The buzz around the industry has all eyes on collateral values, which are expected to continue to decrease into 2018. Questions remain:  How long will this trend continue?  What percentage of consumers that own a car will now have negative equity and will this negative equity position lead to more credit defaults?  What can credit unions do to protect themselves? As we know, the appraised value of an asset being used as collateral today, may not hold the same value over the course of the loan. While we hope adjustments and decreases do not affect values dramatically, there are checks and balances that can be put in place to mitigate the impact on your auto loan portfolio.

 Some things to think about:

  1. Diversification of the Portfolio—If certain vehicles are coming back with negative equity positions, a review of the portfolio should guide your action plan. Is there a concentration of those vehicles and are you prepared to handle any fallout? One way to remedy this is by setting aside enough funds to address falling values. It may be time to stop lending on certain vehicles until conditions stabilize. 

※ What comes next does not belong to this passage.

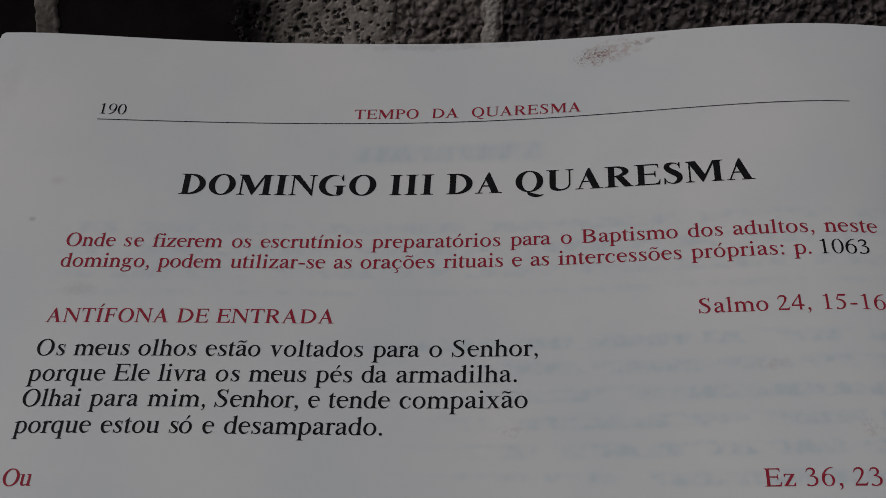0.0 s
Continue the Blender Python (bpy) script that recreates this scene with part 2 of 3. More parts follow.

  2. Review Advance Guidelines—With some advances going over 125%, credit unions may not want to allow a borrower, with a lower credit score, the ability to obtain a loan with advances as a high as a Super-Prime borrower.  

  3. Periodic Review of Auto Loan Portfolio—During the lifecycle of the loan, analysis of the portfolio should be conducted on a regular basis to manage outcomes. This allows the credit union to reserve more for anticipated losses while making underwriting adjustments.

  4. Lending to Riskier Borrowers—This is the time you may want to review credit tiers to see how each is performing.  Make adjustments as needed and be willing to walk away from riskier borrowers. 

  5. Impact of Negative Equity—Similar to what took place in the mortgage industry, homeowners walked away from their homes.  The same case can be made for auto loans that are upside down. Members who do not have skin in the game may very easily default on their loans. This is a good time to work hand in hand with your collection department to ensure that they are able to work with members who may be having difficulty.

In addition to reviewing your conventional auto loan portfolio, credit unions who participate in leasing, should do a comprehensive review of their leasing portfolio as well. If your credit union participates in leasing, it is critical to make sure the tools used for projecting values are the best in the industry. 

Key questions for review:

  1. Does the credit union or the vendor take all the risk for the residual value?

  2. What methodology does your vendor use when coming up with residual values?

  3. Has the vendor demonstrated longevity in the leasing market?

  4. Have you had a good financial experience with your leasing partner?

While you may have done everything to ensure your portfolios are not impacted negatively, periodic review of your current processes, underwriting guidelines, and collections department procedures will benefit you greatly. How aggressive do you want to be in this market, and can you afford to be? Like all business trends, we are in a cycle. It may be time to pull back in some areas, but not so far that you are unable to do any lending.  There are many opportunities to capitalize on, but it must be done while striking a balance between protecting the credit union and managing growth.